Given task → Could you give the data below again, exactly and completely?

Start of Supplied data

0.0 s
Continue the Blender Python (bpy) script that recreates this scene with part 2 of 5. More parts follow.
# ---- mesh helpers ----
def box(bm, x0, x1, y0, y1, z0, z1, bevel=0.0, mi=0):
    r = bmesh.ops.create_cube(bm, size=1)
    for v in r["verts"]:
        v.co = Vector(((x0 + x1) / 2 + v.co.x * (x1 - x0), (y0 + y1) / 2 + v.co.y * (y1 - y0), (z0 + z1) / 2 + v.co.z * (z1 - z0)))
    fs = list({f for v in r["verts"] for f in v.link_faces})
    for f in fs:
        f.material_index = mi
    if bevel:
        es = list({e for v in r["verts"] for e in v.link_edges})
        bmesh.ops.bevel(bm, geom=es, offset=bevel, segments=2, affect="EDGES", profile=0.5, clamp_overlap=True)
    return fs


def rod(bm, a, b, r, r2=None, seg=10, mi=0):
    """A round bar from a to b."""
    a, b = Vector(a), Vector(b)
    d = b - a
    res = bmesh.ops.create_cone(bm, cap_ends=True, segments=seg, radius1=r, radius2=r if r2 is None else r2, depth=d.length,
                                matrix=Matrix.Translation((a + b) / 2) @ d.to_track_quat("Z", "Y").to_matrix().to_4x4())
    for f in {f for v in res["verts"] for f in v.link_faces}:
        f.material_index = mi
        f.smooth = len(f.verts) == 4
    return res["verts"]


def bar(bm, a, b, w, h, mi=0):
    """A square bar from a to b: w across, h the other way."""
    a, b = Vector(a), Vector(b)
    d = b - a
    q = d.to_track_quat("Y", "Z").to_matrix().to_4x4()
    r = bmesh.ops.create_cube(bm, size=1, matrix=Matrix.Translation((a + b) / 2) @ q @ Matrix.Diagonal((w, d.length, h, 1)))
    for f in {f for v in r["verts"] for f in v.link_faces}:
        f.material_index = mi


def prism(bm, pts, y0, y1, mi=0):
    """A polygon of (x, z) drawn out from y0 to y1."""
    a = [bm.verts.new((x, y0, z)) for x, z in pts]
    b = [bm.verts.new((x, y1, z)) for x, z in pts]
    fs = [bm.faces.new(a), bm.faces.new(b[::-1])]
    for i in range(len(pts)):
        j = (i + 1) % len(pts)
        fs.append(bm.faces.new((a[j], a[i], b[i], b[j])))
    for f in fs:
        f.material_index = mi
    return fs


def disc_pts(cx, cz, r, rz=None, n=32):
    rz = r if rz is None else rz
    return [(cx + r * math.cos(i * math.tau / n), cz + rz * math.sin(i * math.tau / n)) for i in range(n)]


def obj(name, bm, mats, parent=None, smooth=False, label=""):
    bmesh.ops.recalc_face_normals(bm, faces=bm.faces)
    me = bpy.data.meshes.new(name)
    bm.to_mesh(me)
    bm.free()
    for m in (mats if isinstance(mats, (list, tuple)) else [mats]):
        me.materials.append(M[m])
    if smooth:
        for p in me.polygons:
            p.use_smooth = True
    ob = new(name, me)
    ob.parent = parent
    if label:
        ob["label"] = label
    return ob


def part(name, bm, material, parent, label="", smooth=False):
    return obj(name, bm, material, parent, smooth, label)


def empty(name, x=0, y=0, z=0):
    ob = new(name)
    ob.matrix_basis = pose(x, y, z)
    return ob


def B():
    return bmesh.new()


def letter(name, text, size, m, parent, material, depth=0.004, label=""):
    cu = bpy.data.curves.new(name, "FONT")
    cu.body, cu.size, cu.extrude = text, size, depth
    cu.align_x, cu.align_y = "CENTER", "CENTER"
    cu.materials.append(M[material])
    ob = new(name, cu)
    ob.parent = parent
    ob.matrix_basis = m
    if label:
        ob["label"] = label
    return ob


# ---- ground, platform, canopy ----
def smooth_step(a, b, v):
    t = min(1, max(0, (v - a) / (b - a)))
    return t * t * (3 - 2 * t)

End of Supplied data

The output →
0.0 s
Continue the Blender Python (bpy) script that recreates this scene with part 2 of 5. More parts follow.
# ---- mesh helpers ----
def box(bm, x0, x1, y0, y1, z0, z1, bevel=0.0, mi=0):
    r = bmesh.ops.create_cube(bm, size=1)
    for v in r["verts"]:
        v.co = Vector(((x0 + x1) / 2 + v.co.x * (x1 - x0), (y0 + y1) / 2 + v.co.y * (y1 - y0), (z0 + z1) / 2 + v.co.z * (z1 - z0)))
    fs = list({f for v in r["verts"] for f in v.link_faces})
    for f in fs:
        f.material_index = mi
    if bevel:
        es = list({e for v in r["verts"] for e in v.link_edges})
        bmesh.ops.bevel(bm, geom=es, offset=bevel, segments=2, affect="EDGES", profile=0.5, clamp_overlap=True)
    return fs


def rod(bm, a, b, r, r2=None, seg=10, mi=0):
    """A round bar from a to b."""
    a, b = Vector(a), Vector(b)
    d = b - a
    res = bmesh.ops.create_cone(bm, cap_ends=True, segments=seg, radius1=r, radius2=r if r2 is None else r2, depth=d.length,
                                matrix=Matrix.Translation((a + b) / 2) @ d.to_track_quat("Z", "Y").to_matrix().to_4x4())
    for f in {f for v in res["verts"] for f in v.link_faces}:
        f.material_index = mi
        f.smooth = len(f.verts) == 4
    return res["verts"]


def bar(bm, a, b, w, h, mi=0):
    """A square bar from a to b: w across, h the other way."""
    a, b = Vector(a), Vector(b)
    d = b - a
    q = d.to_track_quat("Y", "Z").to_matrix().to_4x4()
    r = bmesh.ops.create_cube(bm, size=1, matrix=Matrix.Translation((a + b) / 2) @ q @ Matrix.Diagonal((w, d.length, h, 1)))
    for f in {f for v in r["verts"] for f in v.link_faces}:
        f.material_index = mi


def prism(bm, pts, y0, y1, mi=0):
    """A polygon of (x, z) drawn out from y0 to y1."""
    a = [bm.verts.new((x, y0, z)) for x, z in pts]
    b = [bm.verts.new((x, y1, z)) for x, z in pts]
    fs = [bm.faces.new(a), bm.faces.new(b[::-1])]
    for i in range(len(pts)):
        j = (i + 1) % len(pts)
        fs.append(bm.faces.new((a[j], a[i], b[i], b[j])))
    for f in fs:
        f.material_index = mi
    return fs


def disc_pts(cx, cz, r, rz=None, n=32):
    rz = r if rz is None else rz
    return [(cx + r * math.cos(i * math.tau / n), cz + rz * math.sin(i * math.tau / n)) for i in range(n)]


def obj(name, bm, mats, parent=None, smooth=False, label=""):
    bmesh.ops.recalc_face_normals(bm, faces=bm.faces)
    me = bpy.data.meshes.new(name)
    bm.to_mesh(me)
    bm.free()
    for m in (mats if isinstance(mats, (list, tuple)) else [mats]):
        me.materials.append(M[m])
    if smooth:
        for p in me.polygons:
            p.use_smooth = True
    ob = new(name, me)
    ob.parent = parent
    if label:
        ob["label"] = label
    return ob


def part(name, bm, material, parent, label="", smooth=False):
    return obj(name, bm, material, parent, smooth, label)


def empty(name, x=0, y=0, z=0):
    ob = new(name)
    ob.matrix_basis = pose(x, y, z)
    return ob


def B():
    return bmesh.new()


def letter(name, text, size, m, parent, material, depth=0.004, label=""):
    cu = bpy.data.curves.new(name, "FONT")
    cu.body, cu.size, cu.extrude = text, size, depth
    cu.align_x, cu.align_y = "CENTER", "CENTER"
    cu.materials.append(M[material])
    ob = new(name, cu)
    ob.parent = parent
    ob.matrix_basis = m
    if label:
        ob["label"] = label
    return ob


# ---- ground, platform, canopy ----
def smooth_step(a, b, v):
    t = min(1, max(0, (v - a) / (b - a)))
    return t * t * (3 - 2 * t)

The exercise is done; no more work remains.